**DATA TO USE**
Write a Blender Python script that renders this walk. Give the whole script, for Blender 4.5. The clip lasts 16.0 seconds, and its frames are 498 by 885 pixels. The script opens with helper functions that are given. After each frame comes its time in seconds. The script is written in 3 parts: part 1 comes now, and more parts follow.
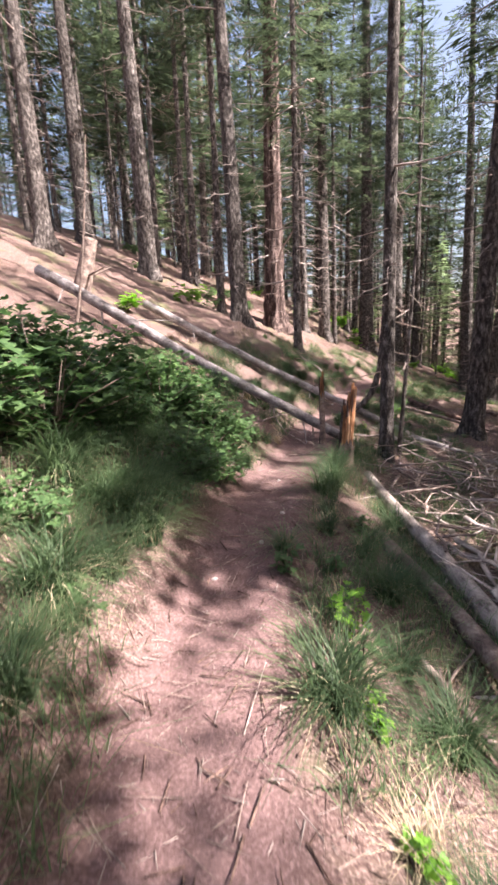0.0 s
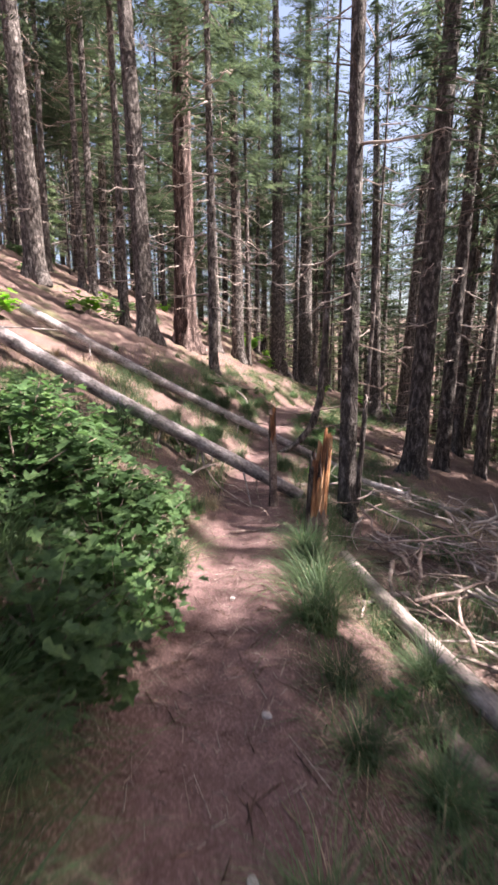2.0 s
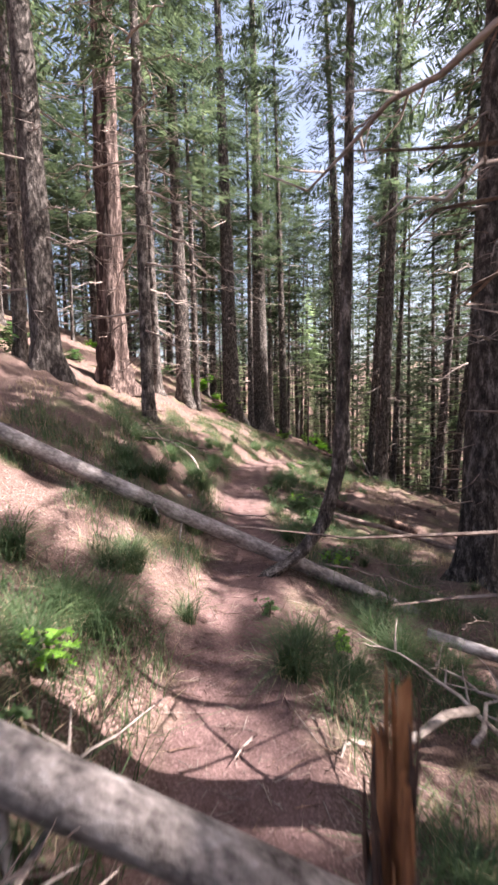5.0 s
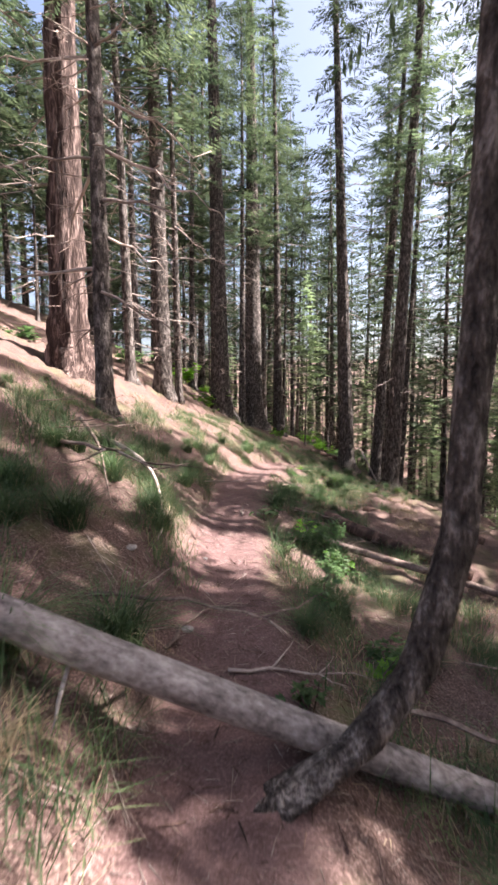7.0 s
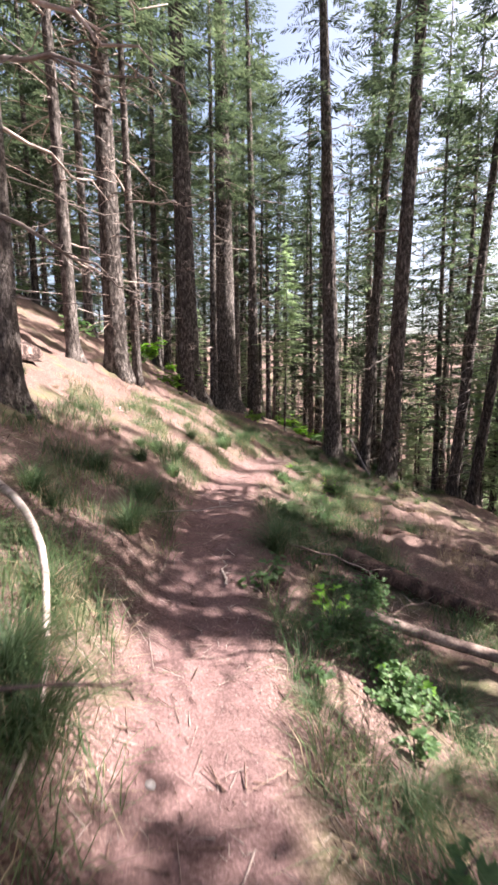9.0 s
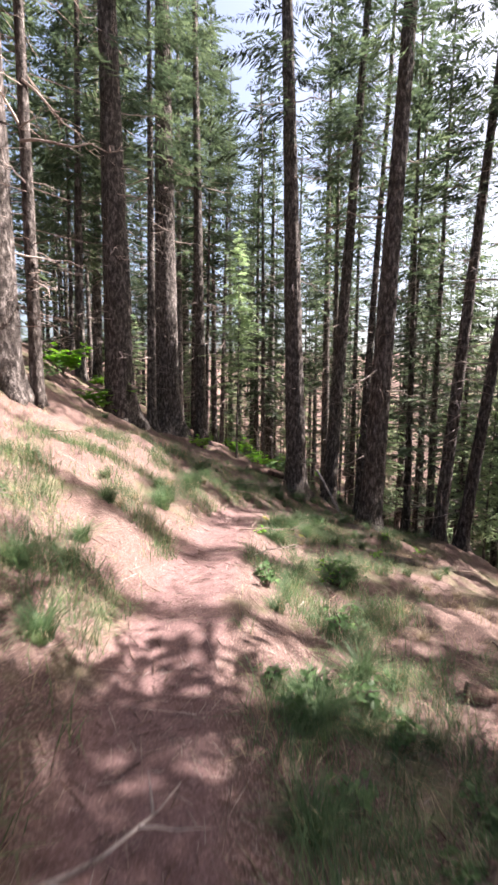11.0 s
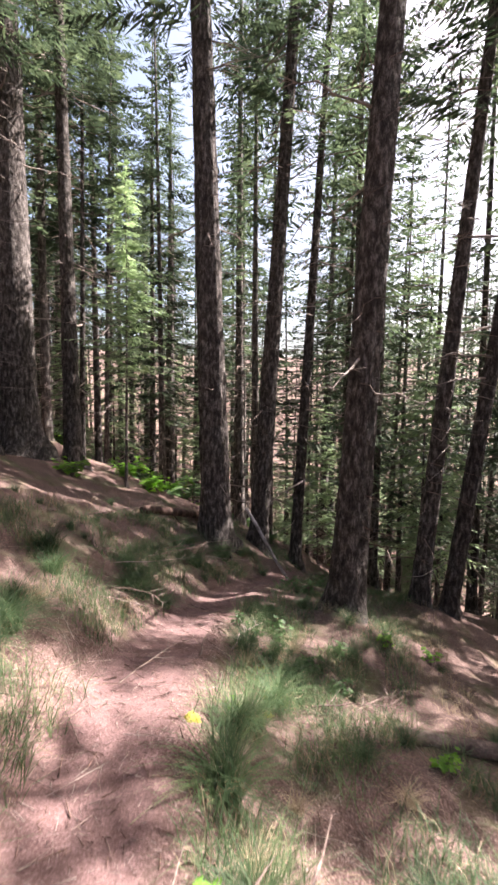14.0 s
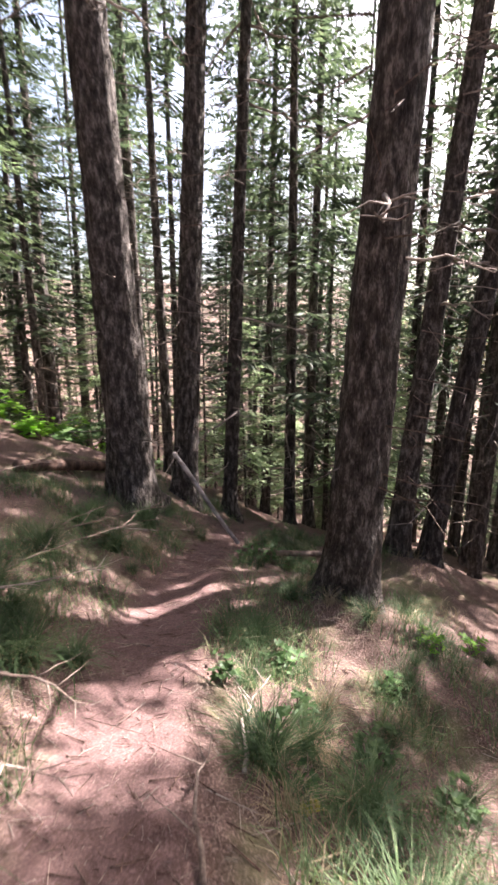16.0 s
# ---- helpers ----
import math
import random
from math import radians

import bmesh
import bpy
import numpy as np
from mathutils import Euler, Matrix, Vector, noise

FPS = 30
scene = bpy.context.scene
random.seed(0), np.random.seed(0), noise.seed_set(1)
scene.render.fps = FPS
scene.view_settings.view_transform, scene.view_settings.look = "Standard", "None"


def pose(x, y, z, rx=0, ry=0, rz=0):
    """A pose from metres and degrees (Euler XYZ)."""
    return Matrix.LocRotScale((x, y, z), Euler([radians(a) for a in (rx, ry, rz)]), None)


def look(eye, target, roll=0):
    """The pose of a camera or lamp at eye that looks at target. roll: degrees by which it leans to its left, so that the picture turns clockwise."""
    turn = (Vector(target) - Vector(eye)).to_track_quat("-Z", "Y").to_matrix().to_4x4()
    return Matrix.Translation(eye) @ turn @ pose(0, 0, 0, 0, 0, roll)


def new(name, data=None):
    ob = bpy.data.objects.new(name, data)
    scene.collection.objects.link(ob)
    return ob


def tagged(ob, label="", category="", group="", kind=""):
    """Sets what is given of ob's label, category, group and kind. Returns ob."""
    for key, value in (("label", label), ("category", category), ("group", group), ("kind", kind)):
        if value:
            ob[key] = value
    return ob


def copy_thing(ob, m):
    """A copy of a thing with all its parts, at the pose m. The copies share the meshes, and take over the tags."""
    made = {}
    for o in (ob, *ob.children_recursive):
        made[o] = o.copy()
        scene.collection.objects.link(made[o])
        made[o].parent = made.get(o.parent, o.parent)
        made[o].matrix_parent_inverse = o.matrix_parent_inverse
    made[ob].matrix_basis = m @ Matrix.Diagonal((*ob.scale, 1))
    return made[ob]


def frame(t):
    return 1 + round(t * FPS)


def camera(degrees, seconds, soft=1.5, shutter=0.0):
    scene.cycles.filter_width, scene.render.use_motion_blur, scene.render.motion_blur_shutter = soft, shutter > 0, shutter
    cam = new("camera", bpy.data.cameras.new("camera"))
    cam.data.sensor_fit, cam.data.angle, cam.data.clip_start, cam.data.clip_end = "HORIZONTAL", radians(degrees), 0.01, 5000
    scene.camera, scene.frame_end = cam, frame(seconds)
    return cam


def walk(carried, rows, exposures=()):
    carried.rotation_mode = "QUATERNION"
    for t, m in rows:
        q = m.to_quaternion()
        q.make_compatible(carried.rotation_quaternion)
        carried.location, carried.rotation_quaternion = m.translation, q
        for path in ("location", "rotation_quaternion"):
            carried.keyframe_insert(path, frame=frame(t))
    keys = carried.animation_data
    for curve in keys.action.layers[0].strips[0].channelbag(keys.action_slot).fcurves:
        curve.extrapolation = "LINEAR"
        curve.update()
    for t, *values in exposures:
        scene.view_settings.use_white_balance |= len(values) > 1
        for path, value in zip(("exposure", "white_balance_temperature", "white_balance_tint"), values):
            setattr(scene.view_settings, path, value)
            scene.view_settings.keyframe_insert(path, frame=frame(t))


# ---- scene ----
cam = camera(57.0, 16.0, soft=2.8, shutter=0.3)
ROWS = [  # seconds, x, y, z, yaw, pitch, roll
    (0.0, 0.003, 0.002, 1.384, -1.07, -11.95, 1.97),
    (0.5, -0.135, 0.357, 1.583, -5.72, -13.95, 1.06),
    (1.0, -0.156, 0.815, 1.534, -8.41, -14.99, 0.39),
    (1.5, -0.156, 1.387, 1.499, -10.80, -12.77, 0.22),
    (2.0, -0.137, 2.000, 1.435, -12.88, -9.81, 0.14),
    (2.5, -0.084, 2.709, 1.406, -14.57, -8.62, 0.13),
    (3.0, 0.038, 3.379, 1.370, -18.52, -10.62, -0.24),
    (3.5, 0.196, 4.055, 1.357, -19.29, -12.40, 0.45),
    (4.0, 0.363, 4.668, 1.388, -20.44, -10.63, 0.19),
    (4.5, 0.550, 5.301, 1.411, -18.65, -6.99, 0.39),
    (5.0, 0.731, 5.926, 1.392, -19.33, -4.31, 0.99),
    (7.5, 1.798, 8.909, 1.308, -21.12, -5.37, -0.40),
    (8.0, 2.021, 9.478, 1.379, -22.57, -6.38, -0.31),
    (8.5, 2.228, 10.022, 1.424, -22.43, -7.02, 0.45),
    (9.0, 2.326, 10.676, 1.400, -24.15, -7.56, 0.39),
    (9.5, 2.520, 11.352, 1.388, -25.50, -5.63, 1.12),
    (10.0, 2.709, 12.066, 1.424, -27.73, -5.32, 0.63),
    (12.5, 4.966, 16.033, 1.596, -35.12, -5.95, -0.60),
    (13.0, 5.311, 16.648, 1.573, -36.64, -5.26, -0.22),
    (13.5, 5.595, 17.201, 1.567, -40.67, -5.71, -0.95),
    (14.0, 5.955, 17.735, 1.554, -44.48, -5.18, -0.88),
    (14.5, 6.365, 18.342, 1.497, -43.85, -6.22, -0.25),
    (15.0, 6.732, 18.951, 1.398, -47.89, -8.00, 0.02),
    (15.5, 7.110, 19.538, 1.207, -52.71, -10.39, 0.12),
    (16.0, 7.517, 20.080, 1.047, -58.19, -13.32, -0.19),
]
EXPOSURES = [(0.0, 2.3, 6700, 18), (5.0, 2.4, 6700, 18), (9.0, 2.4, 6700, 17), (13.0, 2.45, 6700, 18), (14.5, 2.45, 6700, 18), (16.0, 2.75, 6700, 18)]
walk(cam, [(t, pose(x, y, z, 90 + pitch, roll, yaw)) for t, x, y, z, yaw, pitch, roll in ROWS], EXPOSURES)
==
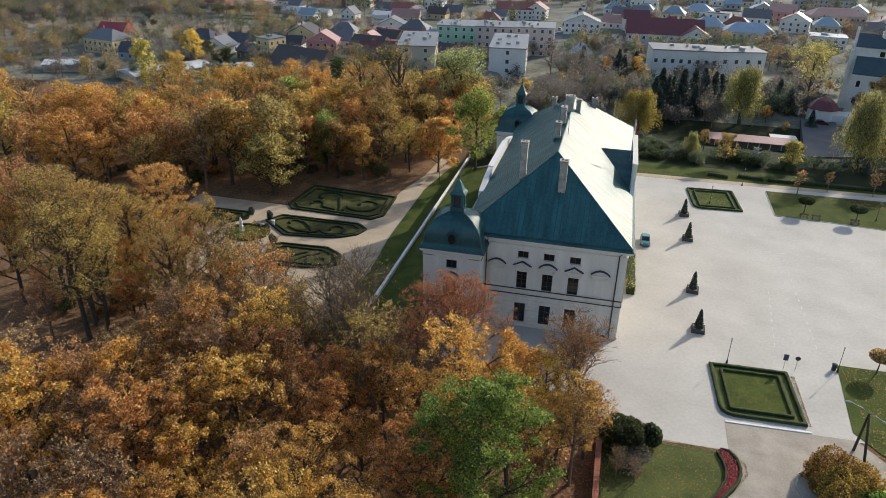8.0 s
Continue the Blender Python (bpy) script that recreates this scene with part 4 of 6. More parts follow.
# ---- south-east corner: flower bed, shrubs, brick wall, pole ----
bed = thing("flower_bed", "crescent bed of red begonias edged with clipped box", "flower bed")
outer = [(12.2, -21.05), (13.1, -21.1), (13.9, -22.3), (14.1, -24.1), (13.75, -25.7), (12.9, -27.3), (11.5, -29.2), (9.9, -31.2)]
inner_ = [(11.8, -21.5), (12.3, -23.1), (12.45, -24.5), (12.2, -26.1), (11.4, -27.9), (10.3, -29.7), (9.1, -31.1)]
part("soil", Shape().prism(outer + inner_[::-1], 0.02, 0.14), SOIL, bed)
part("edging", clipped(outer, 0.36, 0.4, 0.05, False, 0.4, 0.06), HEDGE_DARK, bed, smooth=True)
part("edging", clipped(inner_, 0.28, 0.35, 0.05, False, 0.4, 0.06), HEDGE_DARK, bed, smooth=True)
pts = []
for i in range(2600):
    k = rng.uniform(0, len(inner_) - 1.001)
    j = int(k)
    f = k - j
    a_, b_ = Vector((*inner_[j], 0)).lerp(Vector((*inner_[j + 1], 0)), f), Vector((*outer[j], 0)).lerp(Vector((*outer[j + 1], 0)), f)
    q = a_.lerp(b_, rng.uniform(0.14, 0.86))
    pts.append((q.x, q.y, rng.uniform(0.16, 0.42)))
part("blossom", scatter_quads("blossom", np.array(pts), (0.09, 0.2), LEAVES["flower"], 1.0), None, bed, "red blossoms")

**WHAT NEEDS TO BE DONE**
Track down every line holding the string "soft" and copy it.

**RESPONSE**
def camera(degrees, seconds, soft=1.5, shutter=0.0):
    scene.cycles.filter_width, scene.render.use_motion_blur, scene.render.motion_blur_shutter = soft, shutter > 0, shutter
cam = camera(57.0, 16.0, soft=2.8, shutter=0.3)